» **WRITTEN PROBLEM**
Report every line below that holds the word "part".
** START RECORDED DATA **
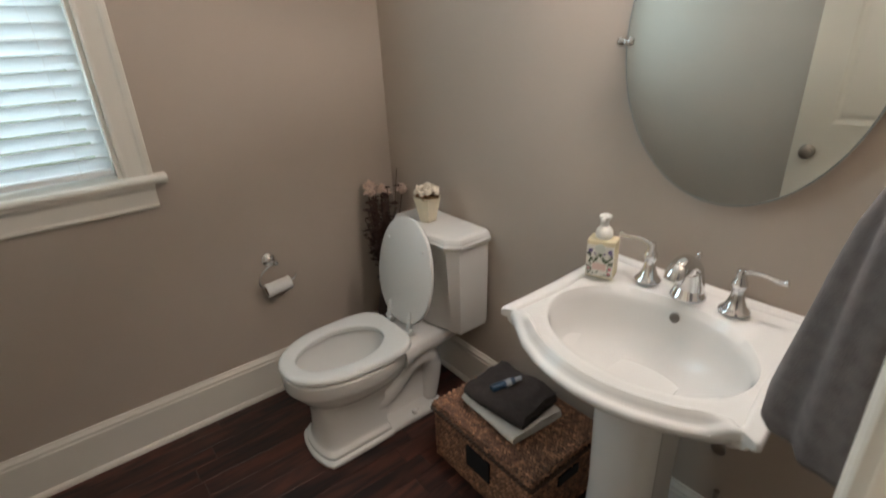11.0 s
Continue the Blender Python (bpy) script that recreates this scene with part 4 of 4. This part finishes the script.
# ---- hand towel on its ring, brush ----
def build_hand_towel():
    r = thing("towel_ring", pose(0.90, SY, 1.45), "brushed nickel towel ring on the door wall", "towel ring")
    part("rose", lathe([(0, 0), (0.025, 0), (0.024, 0.008), (0.010, 0.014), (0.009, 0.05), (0, 0.05)], pose(0, 0, 0, -90), 22), NICKEL, r, "", smooth=40)
    pts = [(0.075 * math.sin(2 * math.pi * k / 36), 0.045, -0.078 + 0.075 * math.cos(2 * math.pi * k / 36)) for k in range(37)]
    part("ring", tube(pts, 0.0045, 8), NICKEL, r, "", smooth=True)
    t = thing("hand_towel", pose(0.90, SY + 0.045, 1.32), "grey terry hand towel hanging through the towel ring", "hand towel")
    n = 72
    rings = []
    for z, hx, hy in ((0.0, 0.045, 0.020), (-0.02, 0.06, 0.034), (-0.06, 0.073, 0.046), (-0.13, 0.085, 0.058), (-0.22, 0.095, 0.071), (-0.29, 0.101, 0.081), (-0.34, 0.104, 0.088), (-0.368, 0.103, 0.089), (-0.384, 0.096, 0.080), (-0.390, 0.080, 0.064)):
        ring = []
        for i in range(n):
            a = 2 * math.pi * i / n
            fold = 1 + 0.12 * math.sin(4 * a + 1.0 + z) + 0.06 * math.sin(9 * a + 2 + 3 * z)
            ring.append((hx * math.cos(a) * fold, 0.03 + hy * math.sin(a) * fold, z))
        rings.append(ring)
    part("cloth", rings_mesh(rings), GREYTOWEL, t, "", smooth=60)


build_hand_towel()


def build_brush():
    b = thing("toilet_brush", pose(1.268, 1.885, 0), "dark toilet brush standing in its holder behind the pedestal", "toilet brush")
    part("holder", lathe([(0, 0), (0.045, 0), (0.047, 0.01), (0.042, 0.11), (0.038, 0.17), (0.034, 0.17), (0.03, 0.12), (0, 0.11)], n=26), BLACK, b, "dark round holder", smooth=40)
    part("handle", tube([(0, 0, 0.09), (0.004, -0.003, 0.33)], 0.008, 10), NICKEL, b, "long handle", smooth=40)


build_brush()


# ---- planks ----
def build_floor():
    fl = structure("floor", boxes((-3.2, 2.12, -4.2, NY + 0.1, -0.12, -0.004)), GROUT, "dark stained hardwood floor")
    rng = random.Random(21)
    meshes = {}

    def plank(x0, x1, y0, y1):
        L, W = round(x1 - x0, 2), round(y1 - y0, 4)
        key = (L, W)
        if key not in meshes:
            bm = bmesh.new()
            g = 0.0003
            rs = [[(g + o, g + o, z), (x1 - x0 - g - o, g + o, z), (x1 - x0 - g - o, W - g - o, z), (g + o, W - g - o, z)] for o, z in ((0, -0.004), (0, -0.0007), (0.0008, 0.0))]
            rings_mesh(rs, True, True, bm=bm)
            me = bpy.data.meshes.new("plank")
            bm.to_mesh(me)
            bm.free()
            me.materials.append(FLOOR)
            meshes[key] = me
        ob = new("plank", meshes[key])
        ob.parent = fl
        ob.matrix_local = Matrix.Translation((x0, y0, 0))

    w = 0.083
    y = NY
    while y > -1.0:
        xa, xb = (WX, EX) if y > SY else (HW, HE)
        x = xa - rng.uniform(0.0, 0.9)
        while x < xb:
            L = rng.choice((0.55, 0.7, 0.85, 1.0, 1.2))
            a, b = max(x, xa), min(x + L, xb)
            if b - a > 0.01:
                plank(round(a, 2), round(b, 2), y - w, y)
            x += L
        y -= w
    bm = boxes((-3.08, 2.0, -4.08, y, -0.005, -0.0005))
    part("plank_field", bm, FLOOR, fl, "dark stained boards of the room behind")


build_floor()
** END RECORDED DATA **
» **OUTPUT FOR THIS EXERCISE**
Continue the Blender Python (bpy) script that recreates this scene with part 4 of 4. This part finishes the script.
    part("rose", lathe([(0, 0), (0.025, 0), (0.024, 0.008), (0.010, 0.014), (0.009, 0.05), (0, 0.05)], pose(0, 0, 0, -90), 22), NICKEL, r, "", smooth=40)
    part("ring", tube(pts, 0.0045, 8), NICKEL, r, "", smooth=True)
    part("cloth", rings_mesh(rings), GREYTOWEL, t, "", smooth=60)
    part("holder", lathe([(0, 0), (0.045, 0), (0.047, 0.01), (0.042, 0.11), (0.038, 0.17), (0.034, 0.17), (0.03, 0.12), (0, 0.11)], n=26), BLACK, b, "dark round holder", smooth=40)
    part("handle", tube([(0, 0, 0.09), (0.004, -0.003, 0.33)], 0.008, 10), NICKEL, b, "long handle", smooth=40)
    part("plank_field", bm, FLOOR, fl, "dark stained boards of the room behind")